So the end of the week is here, and it’s time to take a penultimate look at the bitcoin price market before we kick off the weekend. Price has been pretty volatile across the last few days, and with this volatility has come plenty of opportunity to get in and out of the markets according to our intraday strategy. It has also altered the way we approach things a little. Because of the volatility, we’ve been able to widen out our range somewhat, and while this may sound a bit counterintuitive, we’ve got to head on in to the lower timeframes to get a more accurate representation of what we are looking at. Why? Because of the way price is displayed across the charts. This fresh year has brought with it such a wide high-low divide, that the charts are struggling to display action correctly. By zooming in, and looking at the one minute chart, we can overcome this.
So, with this in mind, let’s move forward and get into the detail of today’s strategy.
The chart below is a one-minute candlestick chart showing the overnight action.

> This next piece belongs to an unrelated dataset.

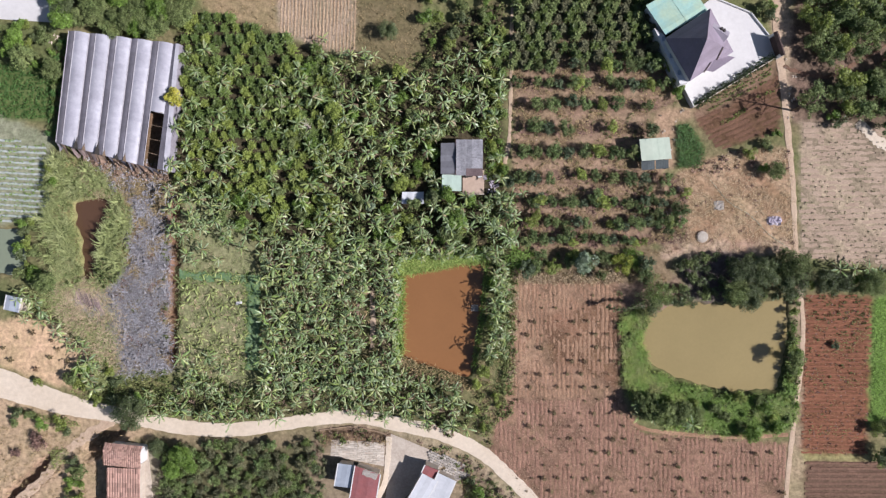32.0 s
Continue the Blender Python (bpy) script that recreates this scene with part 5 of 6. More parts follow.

It’s got our range overlaid in green. As ever, take a quick look at that before we get started, to get an idea of our key range in focus.
As illustrated, the range we are looking at for this morning’s European session is defined by in term support to the downside at 946 flat, and in term resistance to the upside at 970.
It’s wider than normal, as mentioned.
We will initially look for a break above, and a close above, resistance. If we get this break, we’ll get in long towards an immediate upside target of 980. A stop loss on this position somewhere in the region of 965 works to keep risk pretty tight.
Looking the other way, a close below support will signal a short entry with a downside target of 935. A stop on this one at 950 looks good.